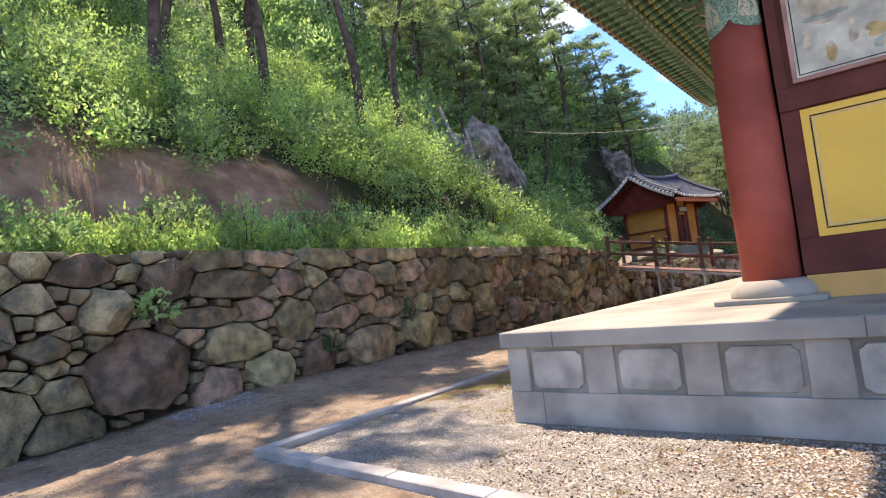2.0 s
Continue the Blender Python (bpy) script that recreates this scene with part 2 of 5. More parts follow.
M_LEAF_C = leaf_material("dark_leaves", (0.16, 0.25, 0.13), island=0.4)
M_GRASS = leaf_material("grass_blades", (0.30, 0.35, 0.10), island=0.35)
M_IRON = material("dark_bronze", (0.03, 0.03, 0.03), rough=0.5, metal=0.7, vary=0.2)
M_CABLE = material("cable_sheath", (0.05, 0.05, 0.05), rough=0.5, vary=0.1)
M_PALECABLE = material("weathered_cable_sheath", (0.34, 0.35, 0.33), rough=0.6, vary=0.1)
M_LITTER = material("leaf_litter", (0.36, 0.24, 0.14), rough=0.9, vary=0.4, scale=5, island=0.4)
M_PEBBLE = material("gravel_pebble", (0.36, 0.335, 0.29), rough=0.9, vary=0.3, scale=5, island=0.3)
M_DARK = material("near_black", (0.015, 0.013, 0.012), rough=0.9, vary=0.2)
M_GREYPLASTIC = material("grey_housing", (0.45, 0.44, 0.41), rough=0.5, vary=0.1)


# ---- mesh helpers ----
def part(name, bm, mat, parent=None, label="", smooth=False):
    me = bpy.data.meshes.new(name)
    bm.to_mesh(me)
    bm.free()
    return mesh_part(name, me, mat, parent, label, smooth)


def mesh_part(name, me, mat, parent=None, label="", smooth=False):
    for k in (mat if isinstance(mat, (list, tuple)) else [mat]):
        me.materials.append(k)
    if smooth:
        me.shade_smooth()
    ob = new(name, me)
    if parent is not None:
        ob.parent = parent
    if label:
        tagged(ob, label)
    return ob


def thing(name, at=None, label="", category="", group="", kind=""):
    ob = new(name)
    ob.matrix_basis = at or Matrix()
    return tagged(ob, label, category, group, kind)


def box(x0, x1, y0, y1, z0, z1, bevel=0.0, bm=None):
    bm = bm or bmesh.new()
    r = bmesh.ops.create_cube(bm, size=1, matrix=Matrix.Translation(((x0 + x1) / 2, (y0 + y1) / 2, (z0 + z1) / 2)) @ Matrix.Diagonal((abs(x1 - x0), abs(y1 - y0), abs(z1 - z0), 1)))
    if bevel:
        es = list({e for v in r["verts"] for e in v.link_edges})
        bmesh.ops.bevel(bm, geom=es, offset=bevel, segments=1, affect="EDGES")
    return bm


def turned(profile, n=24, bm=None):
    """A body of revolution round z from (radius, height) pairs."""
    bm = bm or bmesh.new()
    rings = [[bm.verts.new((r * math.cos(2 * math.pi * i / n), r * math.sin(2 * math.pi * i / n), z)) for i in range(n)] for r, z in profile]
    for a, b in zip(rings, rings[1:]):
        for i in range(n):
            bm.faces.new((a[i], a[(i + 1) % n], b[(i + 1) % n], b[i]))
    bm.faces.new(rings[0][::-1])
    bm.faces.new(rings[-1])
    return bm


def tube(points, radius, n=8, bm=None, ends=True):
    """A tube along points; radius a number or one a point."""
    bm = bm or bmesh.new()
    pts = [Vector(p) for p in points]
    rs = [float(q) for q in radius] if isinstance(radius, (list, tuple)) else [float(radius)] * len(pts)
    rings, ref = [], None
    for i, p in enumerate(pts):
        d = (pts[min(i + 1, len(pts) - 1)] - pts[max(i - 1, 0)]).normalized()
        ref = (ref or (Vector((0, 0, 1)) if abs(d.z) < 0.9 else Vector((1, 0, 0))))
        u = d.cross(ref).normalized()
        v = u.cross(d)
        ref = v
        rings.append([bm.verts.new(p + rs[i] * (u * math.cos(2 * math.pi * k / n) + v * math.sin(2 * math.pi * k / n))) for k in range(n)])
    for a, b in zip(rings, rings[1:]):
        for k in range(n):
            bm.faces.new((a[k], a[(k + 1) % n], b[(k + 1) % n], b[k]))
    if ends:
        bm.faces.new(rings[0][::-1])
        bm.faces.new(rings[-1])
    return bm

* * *

WRITTEN REQUEST: All of the lines above should be printed exactly, minus the pictures.

FINISHED EXERCISE:
2.0 s
Continue the Blender Python (bpy) script that recreates this scene with part 2 of 5. More parts follow.
M_LEAF_C = leaf_material("dark_leaves", (0.16, 0.25, 0.13), island=0.4)
M_GRASS = leaf_material("grass_blades", (0.30, 0.35, 0.10), island=0.35)
M_IRON = material("dark_bronze", (0.03, 0.03, 0.03), rough=0.5, metal=0.7, vary=0.2)
M_CABLE = material("cable_sheath", (0.05, 0.05, 0.05), rough=0.5, vary=0.1)
M_PALECABLE = material("weathered_cable_sheath", (0.34, 0.35, 0.33), rough=0.6, vary=0.1)
M_LITTER = material("leaf_litter", (0.36, 0.24, 0.14), rough=0.9, vary=0.4, scale=5, island=0.4)
M_PEBBLE = material("gravel_pebble", (0.36, 0.335, 0.29), rough=0.9, vary=0.3, scale=5, island=0.3)
M_DARK = material("near_black", (0.015, 0.013, 0.012), rough=0.9, vary=0.2)
M_GREYPLASTIC = material("grey_housing", (0.45, 0.44, 0.41), rough=0.5, vary=0.1)


# ---- mesh helpers ----
def part(name, bm, mat, parent=None, label="", smooth=False):
    me = bpy.data.meshes.new(name)
    bm.to_mesh(me)
    bm.free()
    return mesh_part(name, me, mat, parent, label, smooth)


def mesh_part(name, me, mat, parent=None, label="", smooth=False):
    for k in (mat if isinstance(mat, (list, tuple)) else [mat]):
        me.materials.append(k)
    if smooth:
        me.shade_smooth()
    ob = new(name, me)
    if parent is not None:
        ob.parent = parent
    if label:
        tagged(ob, label)
    return ob


def thing(name, at=None, label="", category="", group="", kind=""):
    ob = new(name)
    ob.matrix_basis = at or Matrix()
    return tagged(ob, label, category, group, kind)


def box(x0, x1, y0, y1, z0, z1, bevel=0.0, bm=None):
    bm = bm or bmesh.new()
    r = bmesh.ops.create_cube(bm, size=1, matrix=Matrix.Translation(((x0 + x1) / 2, (y0 + y1) / 2, (z0 + z1) / 2)) @ Matrix.Diagonal((abs(x1 - x0), abs(y1 - y0), abs(z1 - z0), 1)))
    if bevel:
        es = list({e for v in r["verts"] for e in v.link_edges})
        bmesh.ops.bevel(bm, geom=es, offset=bevel, segments=1, affect="EDGES")
    return bm


def turned(profile, n=24, bm=None):
    """A body of revolution round z from (radius, height) pairs."""
    bm = bm or bmesh.new()
    rings = [[bm.verts.new((r * math.cos(2 * math.pi * i / n), r * math.sin(2 * math.pi * i / n), z)) for i in range(n)] for r, z in profile]
    for a, b in zip(rings, rings[1:]):
        for i in range(n):
            bm.faces.new((a[i], a[(i + 1) % n], b[(i + 1) % n], b[i]))
    bm.faces.new(rings[0][::-1])
    bm.faces.new(rings[-1])
    return bm


def tube(points, radius, n=8, bm=None, ends=True):
    """A tube along points; radius a number or one a point."""
    bm = bm or bmesh.new()
    pts = [Vector(p) for p in points]
    rs = [float(q) for q in radius] if isinstance(radius, (list, tuple)) else [float(radius)] * len(pts)
    rings, ref = [], None
    for i, p in enumerate(pts):
        d = (pts[min(i + 1, len(pts) - 1)] - pts[max(i - 1, 0)]).normalized()
        ref = (ref or (Vector((0, 0, 1)) if abs(d.z) < 0.9 else Vector((1, 0, 0))))
        u = d.cross(ref).normalized()
        v = u.cross(d)
        ref = v
        rings.append([bm.verts.new(p + rs[i] * (u * math.cos(2 * math.pi * k / n) + v * math.sin(2 * math.pi * k / n))) for k in range(n)])
    for a, b in zip(rings, rings[1:]):
        for k in range(n):
            bm.faces.new((a[k], a[(k + 1) % n], b[(k + 1) % n], b[k]))
    if ends:
        bm.faces.new(rings[0][::-1])
        bm.faces.new(rings[-1])
    return bm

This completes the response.